Il est reproché à Joinville Pomare d’avoir tout d’abord occupé illégalement, en réunion, une parcelle de Miri où l’huissier constate, le 30 juin 2020, la présence de matériel pour la construction de ce qui doit être “une hutte royale”.

Autre fait, autre constat d’huissier le 3 juillet 2020. Un branchement illégal et un raccordement au réseau d’eau du lotissement près de la parcelle occupée. Sa majesté est aussi jugée pour avoir, quelques jours plus tard, soudé un portail pour bloquer l’accès aux parcelles les plus hautes du domaine géré par les différentes branches de la SNC Delano. “Il voulait empêcher que d’autres parcelles se vendent” dit son avocat. 

Entendu par les enquêteurs le 15 juin 2021, Joinville Pomare, sans suspens, déclare aux enquêteurs : “Je suis chez moi ! Ces terres m’appartiennent”. Il nie avoir détourné le moindre litre d’eau, ou encore soudé un quelconque portail.

800 propriétaires ont subi des nuisances

La société responsable de la répartition des charges du lotissement demande tout d’abord 250 000F pour le présumé vol d’eau. L’avocat de la société précise que le fait de savoir qui est réellement propriétaire du terrain ne change rien à sa demande.

Le branchement était illégal. Pire, il a été réalisé sans la pose d’un “clapet de retour” précise l’avocat. Un manque de précaution qui a nécessité la purge d’un des réservoirs des hauteurs, la Polynésienne des eaux ne pouvant plus garantir la potabilité de l’eau suite à ce branchement sauvage.

C’est ensuite à l’avocate de la SNC Delano 6 et 7, de charger le tout récent souverain. Pour le conseil des promoteurs, il n’y a plus de débat. Selon elle, plusieurs décisions de justice confirment que la SNC Delano est bien propriétaire des terres. Pour l’avocate, la tactique de Joinville Pomare est connue. Il vient, il bloque, il revendique, puis demande de l’argent pour partir. Elle s’étonne d’ailleurs qu’il n’ait jamais été inquiété pour extorsion de fonds. Selon l’avocate, au moment des faits, Joinville Pomare veut profiter de l’incarcération de Thierry Barbion dans une autre affaire, de sa faiblesse, pour aller occuper le terrain.

“Qu’est-ce qu’il n’a pas compris ce garçon ?”

Pour la représentante de la SNC Delano, “la situation est extrêmement claire sur la propriété” et les 800 foyers de Miri ont subi les nuisances engendrées par l’occupation de Joinville Pomare, ne serait-ce que par le risque que l’eau du lotissement soit polluée suite au raccordement de fortune.

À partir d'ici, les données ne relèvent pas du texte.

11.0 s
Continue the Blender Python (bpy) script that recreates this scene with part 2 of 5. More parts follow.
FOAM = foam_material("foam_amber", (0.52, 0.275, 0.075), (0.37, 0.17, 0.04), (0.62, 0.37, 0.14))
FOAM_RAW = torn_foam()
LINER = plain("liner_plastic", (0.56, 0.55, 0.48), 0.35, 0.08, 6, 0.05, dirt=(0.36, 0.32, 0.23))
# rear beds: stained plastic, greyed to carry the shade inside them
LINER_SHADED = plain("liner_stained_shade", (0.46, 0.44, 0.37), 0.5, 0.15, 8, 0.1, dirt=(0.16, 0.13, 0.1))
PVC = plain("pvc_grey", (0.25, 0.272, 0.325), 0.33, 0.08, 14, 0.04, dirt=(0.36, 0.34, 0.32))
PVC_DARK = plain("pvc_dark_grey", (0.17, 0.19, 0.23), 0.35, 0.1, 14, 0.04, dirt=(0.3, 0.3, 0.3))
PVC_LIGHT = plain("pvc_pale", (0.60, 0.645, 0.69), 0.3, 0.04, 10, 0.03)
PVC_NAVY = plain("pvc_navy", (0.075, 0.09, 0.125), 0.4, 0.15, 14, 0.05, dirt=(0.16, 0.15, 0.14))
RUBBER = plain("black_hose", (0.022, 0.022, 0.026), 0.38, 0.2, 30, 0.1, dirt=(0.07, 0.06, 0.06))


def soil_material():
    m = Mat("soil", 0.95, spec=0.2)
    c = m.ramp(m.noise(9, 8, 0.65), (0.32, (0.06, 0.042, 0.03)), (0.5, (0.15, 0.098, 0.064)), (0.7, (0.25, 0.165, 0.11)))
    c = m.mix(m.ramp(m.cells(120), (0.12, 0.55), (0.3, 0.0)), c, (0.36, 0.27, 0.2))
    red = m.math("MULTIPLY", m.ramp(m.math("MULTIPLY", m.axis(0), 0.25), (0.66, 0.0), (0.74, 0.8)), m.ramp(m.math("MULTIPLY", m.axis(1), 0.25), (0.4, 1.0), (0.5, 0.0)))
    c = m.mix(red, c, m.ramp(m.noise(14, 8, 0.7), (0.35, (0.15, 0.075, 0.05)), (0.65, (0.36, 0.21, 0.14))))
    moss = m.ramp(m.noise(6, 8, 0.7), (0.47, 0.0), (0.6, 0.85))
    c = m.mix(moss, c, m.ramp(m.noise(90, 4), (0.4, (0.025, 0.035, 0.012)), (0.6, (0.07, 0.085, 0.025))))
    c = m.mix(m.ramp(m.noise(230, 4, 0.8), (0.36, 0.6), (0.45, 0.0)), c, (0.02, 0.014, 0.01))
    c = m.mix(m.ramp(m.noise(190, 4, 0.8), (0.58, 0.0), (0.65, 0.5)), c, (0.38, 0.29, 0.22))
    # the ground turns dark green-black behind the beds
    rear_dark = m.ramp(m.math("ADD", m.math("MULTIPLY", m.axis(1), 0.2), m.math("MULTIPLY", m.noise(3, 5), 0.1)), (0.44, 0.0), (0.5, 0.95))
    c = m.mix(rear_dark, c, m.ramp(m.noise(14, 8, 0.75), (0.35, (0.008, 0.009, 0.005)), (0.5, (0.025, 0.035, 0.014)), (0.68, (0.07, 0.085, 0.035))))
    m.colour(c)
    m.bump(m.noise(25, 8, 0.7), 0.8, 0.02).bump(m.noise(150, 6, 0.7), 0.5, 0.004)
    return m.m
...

Ils pourraient tous, selon elle, se constituer partie civile et réclamer des dommages et intérêts. Pour la société Delano, elle demande un renvoi sur intérêts civils pour fixer le montant de la réparation. Pour l’employé sur place chargé de la surveillance du site et présumé victime des menaces du roi et de sa cour, elle demande 500 000F et ses frais de justice.

Le procureur est bref. Pour lui, les faits sont avérés et Joinville Pomare n’a aucun titre de propriété. Il requiert un million de francs d’amende. L’avocat du nouveau souverain, qu’il nomme “le roi ma’ohi”, nie tout en bloc. Pour lui, concernant l’occupation du terrain, ça n’est pas un délit pénal. Selon lui, la procédure du ministère public se base sur une loi française de 2003 qui concerne les gens du voyage.

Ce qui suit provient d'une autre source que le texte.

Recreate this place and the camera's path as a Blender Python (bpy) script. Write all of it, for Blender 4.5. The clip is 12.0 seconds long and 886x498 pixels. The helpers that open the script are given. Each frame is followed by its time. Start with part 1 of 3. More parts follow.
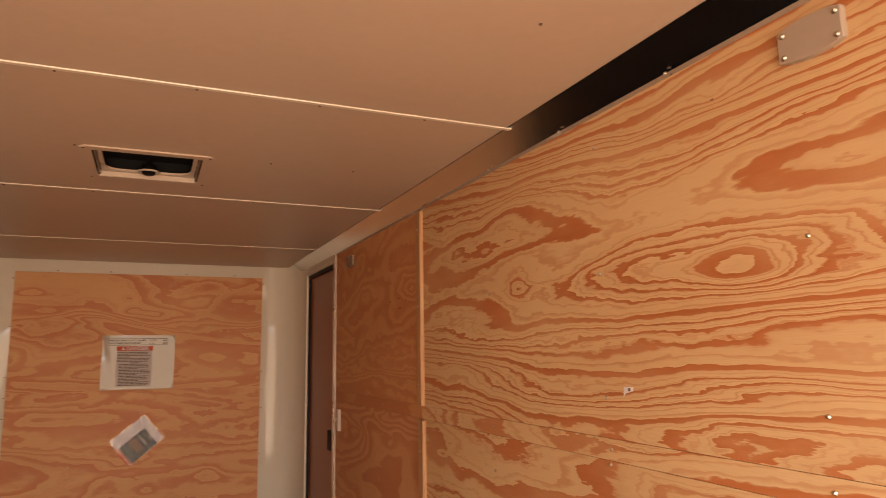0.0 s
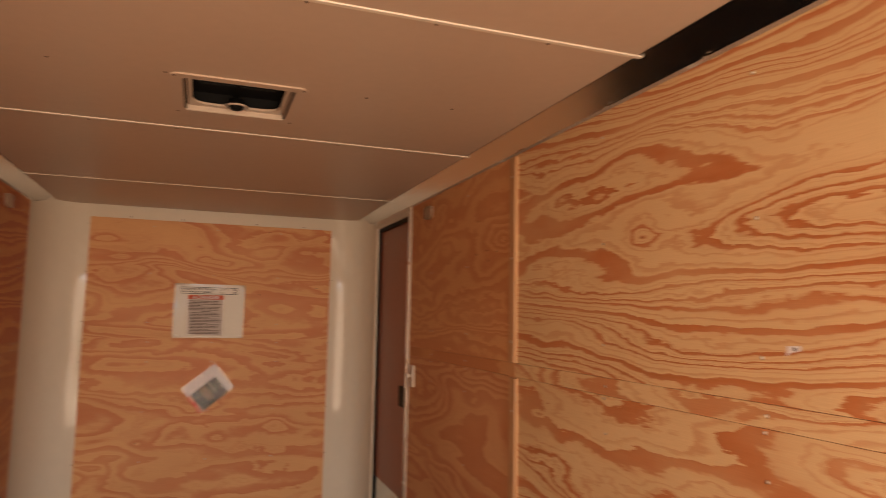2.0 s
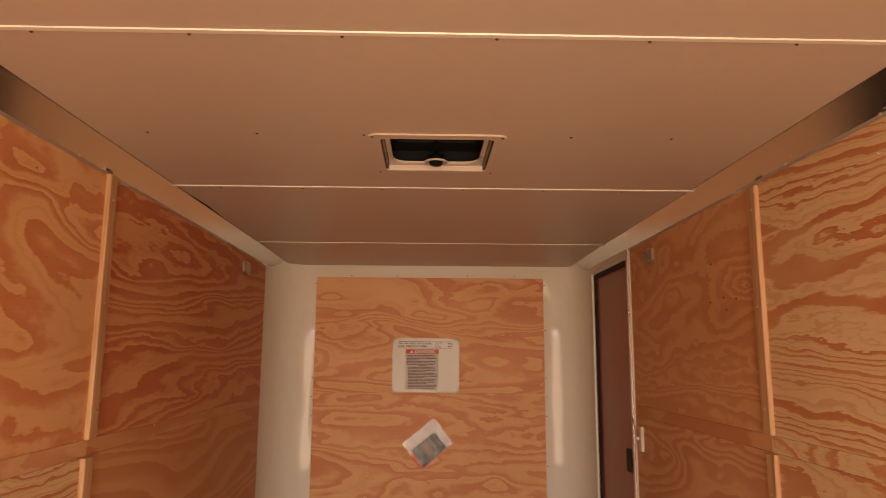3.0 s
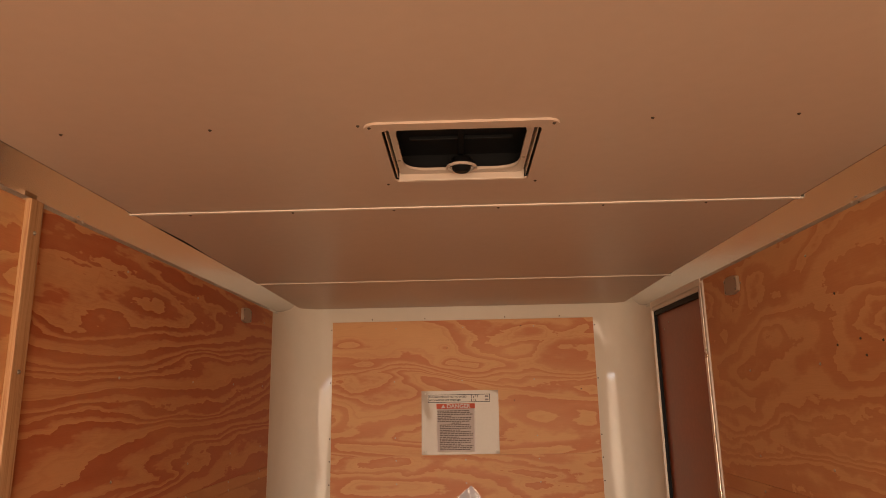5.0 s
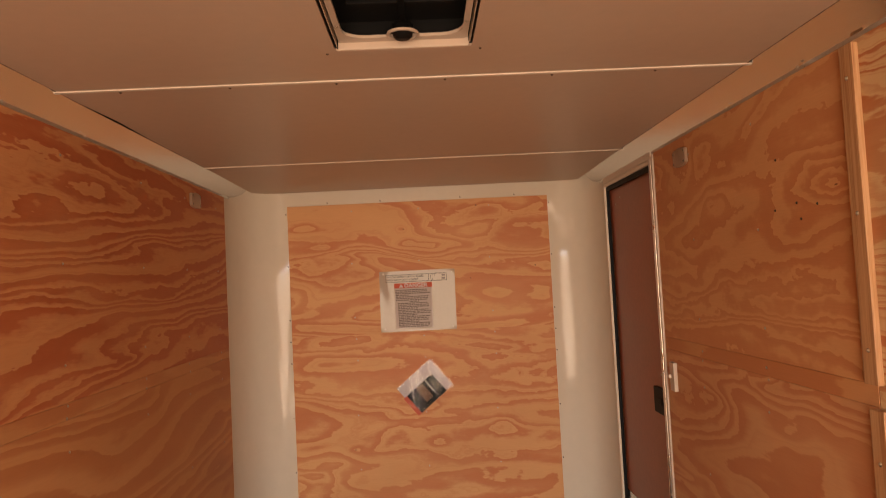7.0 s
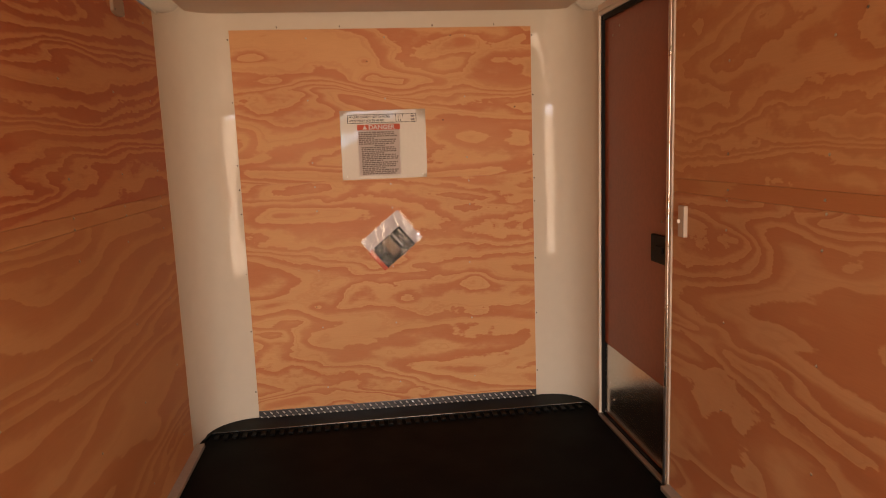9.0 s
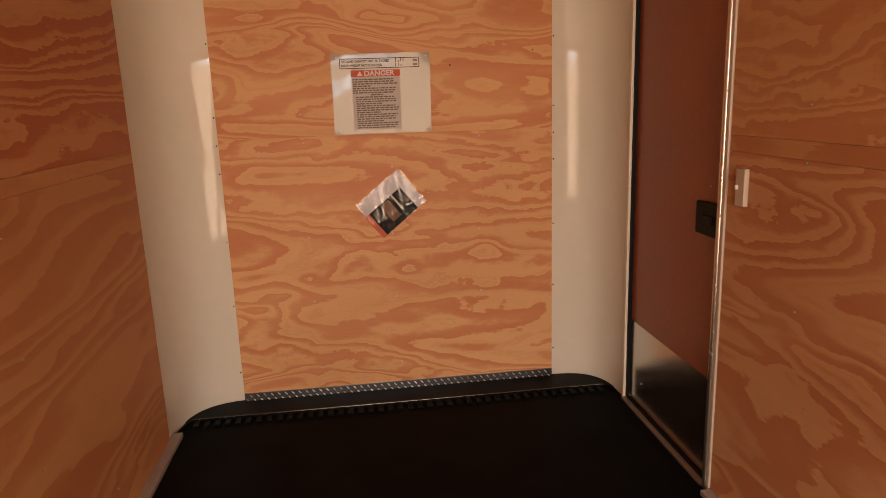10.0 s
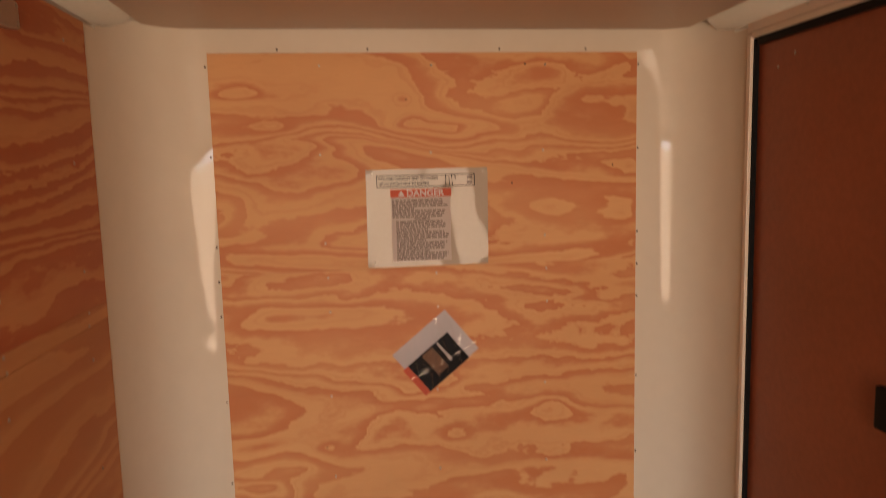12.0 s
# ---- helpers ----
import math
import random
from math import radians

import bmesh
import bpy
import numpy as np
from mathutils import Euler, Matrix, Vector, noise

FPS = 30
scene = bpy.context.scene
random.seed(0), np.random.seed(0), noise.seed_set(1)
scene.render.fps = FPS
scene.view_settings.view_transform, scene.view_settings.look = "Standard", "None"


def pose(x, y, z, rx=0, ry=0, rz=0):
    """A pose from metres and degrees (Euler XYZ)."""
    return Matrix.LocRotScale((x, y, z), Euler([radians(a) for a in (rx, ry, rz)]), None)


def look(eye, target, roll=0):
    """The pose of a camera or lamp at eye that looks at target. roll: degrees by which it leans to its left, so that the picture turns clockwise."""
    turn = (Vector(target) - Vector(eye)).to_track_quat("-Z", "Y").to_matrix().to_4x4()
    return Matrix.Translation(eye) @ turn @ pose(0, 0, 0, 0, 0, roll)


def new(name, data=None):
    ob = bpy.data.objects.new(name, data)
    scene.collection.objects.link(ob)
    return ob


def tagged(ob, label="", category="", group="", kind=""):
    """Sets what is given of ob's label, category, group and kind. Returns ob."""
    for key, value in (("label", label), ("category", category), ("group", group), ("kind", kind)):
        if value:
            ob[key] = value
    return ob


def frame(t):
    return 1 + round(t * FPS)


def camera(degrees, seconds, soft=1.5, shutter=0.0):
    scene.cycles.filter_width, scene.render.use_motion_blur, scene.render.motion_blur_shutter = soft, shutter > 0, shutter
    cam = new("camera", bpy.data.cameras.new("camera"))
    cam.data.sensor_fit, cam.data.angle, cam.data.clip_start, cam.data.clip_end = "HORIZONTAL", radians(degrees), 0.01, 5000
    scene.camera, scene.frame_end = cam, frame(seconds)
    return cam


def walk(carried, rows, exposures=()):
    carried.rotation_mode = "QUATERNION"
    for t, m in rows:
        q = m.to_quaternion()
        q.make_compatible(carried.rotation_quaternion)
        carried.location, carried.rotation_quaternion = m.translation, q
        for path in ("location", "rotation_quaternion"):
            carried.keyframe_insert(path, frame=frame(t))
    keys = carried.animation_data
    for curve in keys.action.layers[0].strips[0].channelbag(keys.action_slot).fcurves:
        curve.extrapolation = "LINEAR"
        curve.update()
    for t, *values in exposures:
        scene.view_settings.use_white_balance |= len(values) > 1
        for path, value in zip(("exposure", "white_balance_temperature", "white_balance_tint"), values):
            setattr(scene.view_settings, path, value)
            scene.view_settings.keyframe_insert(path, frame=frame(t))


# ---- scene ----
cam = camera(66.9, 12.0, soft=0.8, shutter=0.3)
PATH = [
    (0, (0.025, -4.934, 1.467), (0.819, -3.124, 1.773), -0.9),
    (0.5, (0.028, -4.925, 1.468), (1.019, -3.215, 1.777), -0.9),
    (1, (0.007, -4.898, 1.457), (1.134, -3.275, 1.77), -1.2),
    (1.5, (-0.055, -4.856, 1.467), (1.057, -3.212, 1.716), -1.0),
    (1.8, (-0.073, -4.774, 1.442), (0.799, -2.986, 1.644), 0.3),
    (2, (-0.076, -4.706, 1.429), (0.593, -2.832, 1.63), 1.1),
    (2.2, (-0.071, -4.640, 1.445), (0.404, -2.709, 1.659), 1.1),
    (2.5, (-0.051, -4.563, 1.483), (0.242, -2.602, 1.742), 1.0),
    (3, (-0.028, -4.507, 1.494), (0.021, -2.533, 1.811), 0.3),
    (3.2, (-0.031, -4.486, 1.495), (-0.037, -2.512, 1.816), 0.5),
    (5, (-0.012, -3.943, 1.575), (-0.058, -1.991, 2.008), -1.1),
    (5.5, (0.016, -3.939, 1.565), (-0.064, -1.991, 2.009), -1.4),
    (6, (0.03, -3.938, 1.564), (-0.037, -1.972, 1.93), -2.0),
    (6.5, (0.023, -3.938, 1.556), (0.023, -1.952, 1.791), -2.6),
    (7, (0.025, -3.925, 1.547), (0.081, -1.928, 1.64), -2.9),
    (8.8, (-0.16, -3.604, 1.426), (0.05, -1.633, 1.16), -2.0),
    (9, (-0.167, -3.536, 1.409), (0.072, -1.573, 1.111), -2.1),
    (9.2, (-0.160, -3.453, 1.400), (0.076, -1.497, 1.056), -2.3),
    (9.5, (-0.147, -3.32, 1.397), (0.079, -1.369, 1.018), -2.6),
    (10, (-0.149, -3.118, 1.405), (0.085, -1.18, 0.968), -2.0),
    (10.5, (-0.205, -2.904, 1.403), (0.004, -0.956, 1.001), -2.1),
    (11, (-0.232, -2.743, 1.384), (-0.021, -0.785, 1.037), -2.4),
    (11.5, (-0.191, -2.557, 1.443), (-0.012, -0.595, 1.1), -2.3),
    (11.8, (-0.230, -2.469, 1.533), (-0.013, -0.507, 1.213), -1.8),
    (12, (-0.282, -2.419, 1.604), (-0.03, -0.449, 1.372), -1.5),
]
walk(cam, [(t, look(eye, target, roll)) for t, eye, target, roll in PATH],
     [(0, -0.36), (1.5, -0.34), (1.8, -0.36), (2.0, -0.33), (2.2, -0.37), (2.5, -0.14), (5.6, -0.11), (6.5, 0.0), (7.2, 0.08), (10, 0.08), (12, 0.05)])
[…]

“Mon client n’est pas un gitan” dit l’avocat, pour qui on ne peut pas parler d’occupation illégale, car “c’est un simple litige foncier“. “Après 35 ans, on ne sait toujours pas qui est propriétaire” ajoute-t-il. Concernant le branchement illégal, Joinville Pomare “ne sait pas” ce dont on parle. Il est rarement sur place et personne ne peut prouver qu’il a joué avec les tuyaux. “Mon client ne boit que de l’Eau Royale”, conclut ironiquement l’avocat sur ce volet. Enfin, concernant le portail dégradé, là encore rien ne prouve que Joinville Pomare tenait le fer à souder. Il demande la relaxe totale de son client.

À défaut d’être, ou non, propriétaire, le tribunal donne raison à l’avocat du roi et le relaxe des trois chefs d’inculpation.